> [What is required] Each line of the material must be repeated precisely, with the pictures left out.
#### Source data
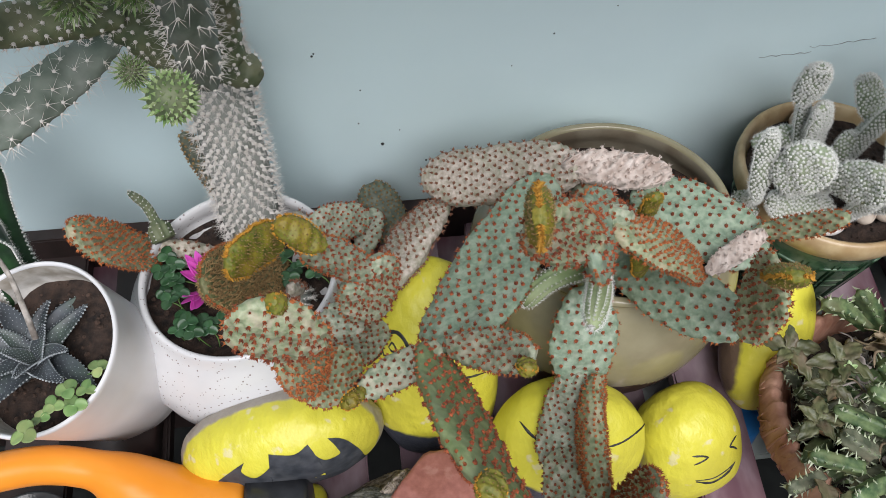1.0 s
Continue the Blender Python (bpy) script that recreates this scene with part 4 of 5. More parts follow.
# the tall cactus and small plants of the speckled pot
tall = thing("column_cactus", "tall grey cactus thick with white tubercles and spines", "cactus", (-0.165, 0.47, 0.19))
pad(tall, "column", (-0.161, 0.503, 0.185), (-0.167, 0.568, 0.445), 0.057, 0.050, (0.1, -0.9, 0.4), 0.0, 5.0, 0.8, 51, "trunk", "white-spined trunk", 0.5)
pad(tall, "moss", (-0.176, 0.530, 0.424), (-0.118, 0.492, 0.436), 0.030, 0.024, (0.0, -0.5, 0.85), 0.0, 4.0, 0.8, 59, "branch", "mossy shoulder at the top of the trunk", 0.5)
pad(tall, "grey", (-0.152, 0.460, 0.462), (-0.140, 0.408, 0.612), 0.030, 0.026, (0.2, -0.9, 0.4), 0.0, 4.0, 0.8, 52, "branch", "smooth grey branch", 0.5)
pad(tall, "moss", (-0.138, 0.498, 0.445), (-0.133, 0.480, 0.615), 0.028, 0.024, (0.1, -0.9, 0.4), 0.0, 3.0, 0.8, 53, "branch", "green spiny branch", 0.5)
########
> [Task answer]
1.0 s
Continue the Blender Python (bpy) script that recreates this scene with part 4 of 5. More parts follow.
# the tall cactus and small plants of the speckled pot
tall = thing("column_cactus", "tall grey cactus thick with white tubercles and spines", "cactus", (-0.165, 0.47, 0.19))
pad(tall, "column", (-0.161, 0.503, 0.185), (-0.167, 0.568, 0.445), 0.057, 0.050, (0.1, -0.9, 0.4), 0.0, 5.0, 0.8, 51, "trunk", "white-spined trunk", 0.5)
pad(tall, "moss", (-0.176, 0.530, 0.424), (-0.118, 0.492, 0.436), 0.030, 0.024, (0.0, -0.5, 0.85), 0.0, 4.0, 0.8, 59, "branch", "mossy shoulder at the top of the trunk", 0.5)
pad(tall, "grey", (-0.152, 0.460, 0.462), (-0.140, 0.408, 0.612), 0.030, 0.026, (0.2, -0.9, 0.4), 0.0, 4.0, 0.8, 52, "branch", "smooth grey branch", 0.5)
pad(tall, "moss", (-0.138, 0.498, 0.445), (-0.133, 0.480, 0.615), 0.028, 0.024, (0.1, -0.9, 0.4), 0.0, 3.0, 0.8, 53, "branch", "green spiny branch", 0.5)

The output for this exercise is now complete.